───── PROVIDED DATA ─────
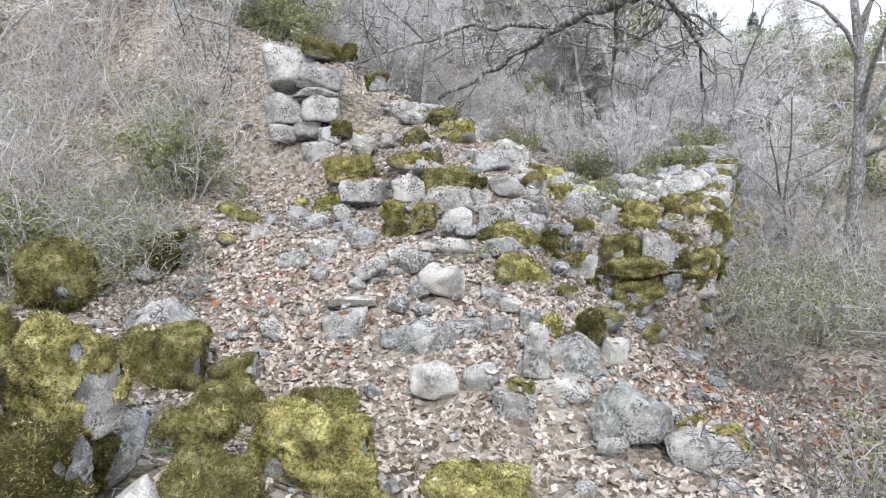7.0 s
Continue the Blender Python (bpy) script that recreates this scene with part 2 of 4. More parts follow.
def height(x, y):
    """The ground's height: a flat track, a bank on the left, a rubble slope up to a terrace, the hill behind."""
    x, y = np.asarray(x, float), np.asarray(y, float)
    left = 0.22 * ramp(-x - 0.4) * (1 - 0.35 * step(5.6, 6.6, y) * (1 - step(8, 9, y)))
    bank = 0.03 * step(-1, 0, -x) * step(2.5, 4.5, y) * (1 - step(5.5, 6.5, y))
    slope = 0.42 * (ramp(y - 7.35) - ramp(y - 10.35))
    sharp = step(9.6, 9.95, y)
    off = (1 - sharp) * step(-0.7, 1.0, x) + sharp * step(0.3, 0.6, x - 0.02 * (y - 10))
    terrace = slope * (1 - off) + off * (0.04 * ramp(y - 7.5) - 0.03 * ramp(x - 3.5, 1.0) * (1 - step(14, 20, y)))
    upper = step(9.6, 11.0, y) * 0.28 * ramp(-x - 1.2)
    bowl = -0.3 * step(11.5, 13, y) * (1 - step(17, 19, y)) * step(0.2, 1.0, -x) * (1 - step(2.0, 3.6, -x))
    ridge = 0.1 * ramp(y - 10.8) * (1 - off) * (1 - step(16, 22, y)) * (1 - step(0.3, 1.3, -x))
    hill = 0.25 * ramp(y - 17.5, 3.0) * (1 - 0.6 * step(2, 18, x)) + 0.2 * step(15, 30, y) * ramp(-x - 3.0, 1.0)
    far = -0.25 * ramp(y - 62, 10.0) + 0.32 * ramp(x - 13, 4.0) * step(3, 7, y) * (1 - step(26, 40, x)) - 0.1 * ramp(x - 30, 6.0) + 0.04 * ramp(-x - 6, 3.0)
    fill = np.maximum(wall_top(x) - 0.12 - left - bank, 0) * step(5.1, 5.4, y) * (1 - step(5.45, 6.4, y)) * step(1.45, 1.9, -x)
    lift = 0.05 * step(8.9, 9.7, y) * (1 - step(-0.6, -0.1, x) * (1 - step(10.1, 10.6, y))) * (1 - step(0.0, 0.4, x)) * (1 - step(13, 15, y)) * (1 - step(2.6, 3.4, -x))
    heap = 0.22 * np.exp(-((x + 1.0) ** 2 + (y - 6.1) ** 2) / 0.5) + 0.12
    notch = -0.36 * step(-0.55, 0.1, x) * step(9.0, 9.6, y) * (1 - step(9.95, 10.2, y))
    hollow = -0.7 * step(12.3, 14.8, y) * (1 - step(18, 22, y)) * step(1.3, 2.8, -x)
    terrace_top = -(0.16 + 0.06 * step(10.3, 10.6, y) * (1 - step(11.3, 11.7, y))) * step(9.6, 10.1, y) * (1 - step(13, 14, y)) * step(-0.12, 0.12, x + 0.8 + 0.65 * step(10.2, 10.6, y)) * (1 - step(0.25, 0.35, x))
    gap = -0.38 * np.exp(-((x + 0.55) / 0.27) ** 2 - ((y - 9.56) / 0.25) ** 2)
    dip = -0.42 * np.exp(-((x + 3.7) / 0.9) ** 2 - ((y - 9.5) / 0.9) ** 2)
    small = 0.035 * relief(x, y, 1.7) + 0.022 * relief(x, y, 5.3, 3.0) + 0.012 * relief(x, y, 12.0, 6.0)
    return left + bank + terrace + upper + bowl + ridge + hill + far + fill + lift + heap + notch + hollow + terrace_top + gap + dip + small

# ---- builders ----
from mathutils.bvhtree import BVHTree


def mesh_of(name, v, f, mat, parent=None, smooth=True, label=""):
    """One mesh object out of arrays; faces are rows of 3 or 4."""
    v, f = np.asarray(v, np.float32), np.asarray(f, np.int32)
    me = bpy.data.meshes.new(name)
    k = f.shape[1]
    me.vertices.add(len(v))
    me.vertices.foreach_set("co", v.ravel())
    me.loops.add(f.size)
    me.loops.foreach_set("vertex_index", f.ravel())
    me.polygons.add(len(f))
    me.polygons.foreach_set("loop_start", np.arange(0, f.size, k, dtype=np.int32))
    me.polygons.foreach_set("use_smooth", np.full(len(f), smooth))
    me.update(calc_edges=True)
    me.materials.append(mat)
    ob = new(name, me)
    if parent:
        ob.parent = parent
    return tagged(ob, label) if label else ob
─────
* [WORK TO DO]: Your copy of the data should match it exactly, except that pictures are left out.

* [THE COMPLETED TASK]:
7.0 s
Continue the Blender Python (bpy) script that recreates this scene with part 2 of 4. More parts follow.
def height(x, y):
    """The ground's height: a flat track, a bank on the left, a rubble slope up to a terrace, the hill behind."""
    x, y = np.asarray(x, float), np.asarray(y, float)
    left = 0.22 * ramp(-x - 0.4) * (1 - 0.35 * step(5.6, 6.6, y) * (1 - step(8, 9, y)))
    bank = 0.03 * step(-1, 0, -x) * step(2.5, 4.5, y) * (1 - step(5.5, 6.5, y))
    slope = 0.42 * (ramp(y - 7.35) - ramp(y - 10.35))
    sharp = step(9.6, 9.95, y)
    off = (1 - sharp) * step(-0.7, 1.0, x) + sharp * step(0.3, 0.6, x - 0.02 * (y - 10))
    terrace = slope * (1 - off) + off * (0.04 * ramp(y - 7.5) - 0.03 * ramp(x - 3.5, 1.0) * (1 - step(14, 20, y)))
    upper = step(9.6, 11.0, y) * 0.28 * ramp(-x - 1.2)
    bowl = -0.3 * step(11.5, 13, y) * (1 - step(17, 19, y)) * step(0.2, 1.0, -x) * (1 - step(2.0, 3.6, -x))
    ridge = 0.1 * ramp(y - 10.8) * (1 - off) * (1 - step(16, 22, y)) * (1 - step(0.3, 1.3, -x))
    hill = 0.25 * ramp(y - 17.5, 3.0) * (1 - 0.6 * step(2, 18, x)) + 0.2 * step(15, 30, y) * ramp(-x - 3.0, 1.0)
    far = -0.25 * ramp(y - 62, 10.0) + 0.32 * ramp(x - 13, 4.0) * step(3, 7, y) * (1 - step(26, 40, x)) - 0.1 * ramp(x - 30, 6.0) + 0.04 * ramp(-x - 6, 3.0)
    fill = np.maximum(wall_top(x) - 0.12 - left - bank, 0) * step(5.1, 5.4, y) * (1 - step(5.45, 6.4, y)) * step(1.45, 1.9, -x)
    lift = 0.05 * step(8.9, 9.7, y) * (1 - step(-0.6, -0.1, x) * (1 - step(10.1, 10.6, y))) * (1 - step(0.0, 0.4, x)) * (1 - step(13, 15, y)) * (1 - step(2.6, 3.4, -x))
    heap = 0.22 * np.exp(-((x + 1.0) ** 2 + (y - 6.1) ** 2) / 0.5) + 0.12
    notch = -0.36 * step(-0.55, 0.1, x) * step(9.0, 9.6, y) * (1 - step(9.95, 10.2, y))
    hollow = -0.7 * step(12.3, 14.8, y) * (1 - step(18, 22, y)) * step(1.3, 2.8, -x)
    terrace_top = -(0.16 + 0.06 * step(10.3, 10.6, y) * (1 - step(11.3, 11.7, y))) * step(9.6, 10.1, y) * (1 - step(13, 14, y)) * step(-0.12, 0.12, x + 0.8 + 0.65 * step(10.2, 10.6, y)) * (1 - step(0.25, 0.35, x))
    gap = -0.38 * np.exp(-((x + 0.55) / 0.27) ** 2 - ((y - 9.56) / 0.25) ** 2)
    dip = -0.42 * np.exp(-((x + 3.7) / 0.9) ** 2 - ((y - 9.5) / 0.9) ** 2)
    small = 0.035 * relief(x, y, 1.7) + 0.022 * relief(x, y, 5.3, 3.0) + 0.012 * relief(x, y, 12.0, 6.0)
    return left + bank + terrace + upper + bowl + ridge + hill + far + fill + lift + heap + notch + hollow + terrace_top + gap + dip + small

# ---- builders ----
from mathutils.bvhtree import BVHTree


def mesh_of(name, v, f, mat, parent=None, smooth=True, label=""):
    """One mesh object out of arrays; faces are rows of 3 or 4."""
    v, f = np.asarray(v, np.float32), np.asarray(f, np.int32)
    me = bpy.data.meshes.new(name)
    k = f.shape[1]
    me.vertices.add(len(v))
    me.vertices.foreach_set("co", v.ravel())
    me.loops.add(f.size)
    me.loops.foreach_set("vertex_index", f.ravel())
    me.polygons.add(len(f))
    me.polygons.foreach_set("loop_start", np.arange(0, f.size, k, dtype=np.int32))
    me.polygons.foreach_set("use_smooth", np.full(len(f), smooth))
    me.update(calc_edges=True)
    me.materials.append(mat)
    ob = new(name, me)
    if parent:
        ob.parent = parent
    return tagged(ob, label) if label else ob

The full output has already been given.